Saturday, January 20, 2007

NFL and Kevin Durant Predictions

Colts v. Pats
– I am still not convinced Peyton Manning can win the big game, and this will be the biggest game of his career so far. Actually, I’m convinced Peyton has what it takes to win big games he just never will. I’m a big believer of karma in sports, and Peyton’s karma goes ice cold in the playoffs. The Colts do have the greatest clutch kicker of all time, which if obtained a year earlier would have purchased Indianapolis with a Super Bowl ticket. But I still don't feel they will be able to get past the beautiful specimen that is Tom Brady and his quirky, sleeveless sidekick Bill Belichek. Beyond the Colts own problems, they are facing their playoff achilles heel. The Patriots are almost the complete opposite of the Colts, their karma only gets better as they advance further in the playoffs.
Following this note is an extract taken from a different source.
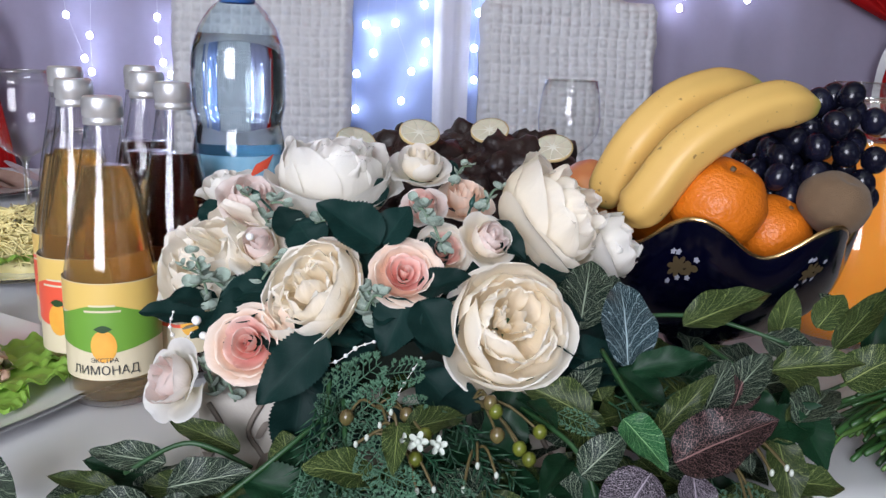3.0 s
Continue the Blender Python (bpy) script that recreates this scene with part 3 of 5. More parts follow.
lemonade(-0.219, 0.466, m_amber, 0.190, 0.10, text=True, tall=1.01)
lemonade(-0.260, 0.520, m_amber, 0.188, -0.3, red=True, tall=1.05)
lemonade(-0.293, 0.590, m_amber, 0.170, -0.6, red=True, tall=1.08)
lemonade(-0.180, 0.522, m_cola, 0.186, 0.5, red=True, tall=1.05)
lemonade(-0.214, 0.565, m_cola, 0.178, 0.2, tall=1.075)
lemonade(-0.246, 0.655, m_cola, 0.175, 0.2, tall=1.085)

m_pet = thin_glass("pale_blue_plastic", (0.86, 0.94, 0.99), 0.05)
m_water = liquid("water", (0.93, 0.97, 0.99), 1.0)
m_bluelabel = mat("blue_label", (0.07, 0.29, 0.48), 0.35, grain=0.5, scale=45, other=(0.50, 0.70, 0.80))
m_bluecap = mat("blue_plastic", (0.05, 0.14, 0.42), 0.3)
wb = thing("water_bottle", "large clear plastic water bottle with a white cap", "bottle", at=(-0.146, 0.632, TZ))
pet = [(0, 0.006), (0.03, 0.002), (0.041, 0.006), (0.0445, 0.02), (0.0445, 0.10), (0.0445, 0.19), (0.042, 0.203), (0.0405, 0.212), (0.042, 0.221), (0.0445, 0.232), (0.0445, 0.268), (0.043, 0.283), (0.037, 0.302), (0.027, 0.318), (0.0165, 0.328), (0.0145, 0.333), (0.0145, 0.34)]
part("plastic_body", lathe(pet + [(0.0135, 0.34), (0.0135, 0.33)], 48), m_pet, wb)
wat = [(0, 0.008)] + [(r - 0.0011, z + 0.001) for r, z in pet[2:11] ] + [(0.0433, 0.272), (0.0418, 0.284), (0.0372, 0.297), (0, 0.297)]
part("water", lathe(wat, 48), m_water, wb)
part("cap", lathe([(0.0155, 0.339), (0.0165, 0.340), (0.0165, 0.356), (0.015, 0.358), (0, 0.358)], 32), m_white_plastic, wb, "white screw cap")
part("collar", lathe([(0.0148, 0.325), (0.0165, 0.326), (0.0165, 0.338), (0.0148, 0.338)], 32), m_bluecap, wb, "blue neck collar")
lab = part("label", lathe([(0.0449, 0.105), (0.0450, 0.11), (0.0450, 0.182), (0.0449, 0.186)], 48), m_bluelabel, wb, "blue printed label")
part("label_flash", wrap(grid(lambda u, v: ((u - 0.5) * 0.020 + 0.008 * v, (v - 0.5) * 0.013 + 0.009 * u, 0), 10, 2), 0.0453, 0.172, 0.55), m_label_red, lab, "red printed flash")

# ---- fruit bowl ----
m_cobalt = mat("cobalt_porcelain", (0.0008, 0.001, 0.007), 0.16, grain=0.1, scale=8)
m_gilt = mat("gilt_edge", (0.75, 0.52, 0.25), 0.25, 1.0, grain=0.2, scale=40)
m_flowerdot = mat("painted_white", (0.27, 0.28, 0.33), 0.4)
m_flowergold = mat("painted_gold", (0.10, 0.072, 0.035), 0.4, 0.4)
BX, BY = 0.288, 0.532
BH, BR = 0.110, 0.124


def bowl_r(v):
    return 0.036 + (BR - 0.036) * (1 - (1 - v) ** 2.0) ** 0.75


def rim_z(a):
    return 0.014 * math.cos(7 * a + 1.315) + 0.002 * math.cos(3 * a)


def bowl_face(off):
    def f(u, v):
        a = 2 * math.pi * u
        r = bowl_r(v) * (1 + 0.06 * v * v * math.cos(7 * a + 1.315)) - off
        return (r * math.cos(a), r * math.sin(a), 0.046 + v * (BH + rim_z(a)) + off * 0.4 * (1 - v))
    return f


bowl = thing("fruit_bowl", "cobalt blue porcelain fruit bowl with a wavy gilt rim", "bowl", at=(BX, BY, TZ))
part("bowl_outside", grid(bowl_face(0), 96, 16, True), m_cobalt, bowl)
part("bowl_inside", grid(bowl_face(0.004), 96, 16, True), m_cobalt, bowl)
part("gilt_rim", tube([Vector(bowl_face(0.002)(k / 144, 1.0)) for k in range(145)], 0.0024, 6), m_gilt, bowl, "gilt wavy rim")
part("foot", lathe([(0.0, 0), (0.055, 0.0), (0.057, 0.004), (0.045, 0.01), (0.03, 0.02), (0.024, 0.03), (0.03, 0.042), (0.04, 0.05), (0, 0.05)], 40), m_cobalt, bowl, "turned pedestal foot")


def on_bowl(bm, ang, v0, size):
    for q in bm.verts:
        a = ang + q.co.x / BR
        v = v0 + q.co.y / BH
        p = Vector(bowl_face(-0.0008)(a / (2 * math.pi), max(0.05, min(0.97, v))))
        q.co = p
    return bm


def star(n, r, inner):
    return grid(lambda u, v: (v * r * (inner + (1 - inner) * abs(math.cos(n * math.pi * u))) * math.cos(2 * math.pi * u), v * r * (inner + (1 - inner) * abs(math.cos(n * math.pi * u))) * math.sin(2 * math.pi * u), 0), n * 6, 3, True)


def shift(bm, dx, dy):
    for q in bm.verts:
        q.co.x += dx
        q.co.y += dy
    return bm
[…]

Brady must have died in a previous life while saving orphans, kitties, and puppies from a burning building, because he definitely has forces working for him in this life. Tom Brady hasn’t had the type of season he typically has, but he’s throwing to an entirely new receiving corp. Troy Brown made one of the most amazingingly important clutch plays of NFL playoff history when Brady threw an interception against the Chargers and Brown stripped the ball from him allowing the Patriots to recover. They, somehow, just have everything working for them again. I am predicting that the Patriots win this game with a touchdown and then Brady has beautiful, good-looking, supermodel sex with Giselle Bundchen, while Peyton returns home to watch his tivo-ed commercials and slowly drink scotch. As his wife, standing in the entrance to the living behind Peyton says, “Honey, would you like some company,” Peyton raises a middle finger into the and takes a last sip of scotch before passing out with his hand down his pants. He slips into a quiet dream where he and Tom Brady walk hand in hand down candy cane lanes and popsicle forests and the only television available are Peyton’s insurance and Gatorade Rain commercials.

Saints v. Bears
– The Bears offense does just enough to win this one. The Saints appear rusty from the beginning of the game and never get on track against the powerful Bears defense. I really think the Saints are a better team overall, and are going to be extremely dangerous in a year or two, but the Bears defense just keeps putting them in positions to win games. If Rex doesn't play as if his brain is leaking intellegence down the back of his throat the Bears will win. I predict after a 10-point loss to the Bears everyone in the stadium (mostly Bears fans) gives the Saints a standing ovation and it is regarded as one of the most powerful moments in sports. That is until, Rex Grossman coaxes Brian Urlacher into removing a strip on his jersey that says “Grossman” to reveal the word “H. Katrina.” Grossman, mistakenly assuming the applause is for him, begins to mime the act of masturbation, and it suddenly becomes one of the most awkward moments in sports. Natty Bumpo then has to cover his eyes and scream, “Oh God! Why are they showing this?” And for once, he’s right.

Kevin Durant
- Durant is drafted by the Boston Celtics with the 2nd pick of the 2007 NBA Draft after being named the Naismith College Player of the Year in 2006-2007. Durant immediately begins dunking really hard and shooting threes really well in the NBA. Bill Simmons refuses to write about anyone or anything else for the rest of his life and soon relinquishes his position at ESPN, which is then filled by a team of young, j.d. holding ass-clowns. The youngest of these ass clowns sparks the interest of Giselle Bundchen, who leaves her now aging husband, Tom Brady, to spend weekends with this brash, intriguing editorialist who has a “medium to hefty sized penis.” Even Tom Brady is infatuated with the charisma of this iconic sports writer and the two of them hang out frequently at social events. Tom often tells this young dashing sports writer how happy he is Giselle left him for this man, for without her crushing his heart and soul they would never have become friends. Giselle and the sports writer with dark flowing hair make sweet, Caribbean love for many years, until she becomes to old for him. They have a child together and the world openly hopes the child receives more of the father's physical features.


Blogger Runs With Two Horses said...

I've never been more excited about Kevin Durant's future. I'm going to spy on you with your wife and witness all the adventures of your medium to hefty penis.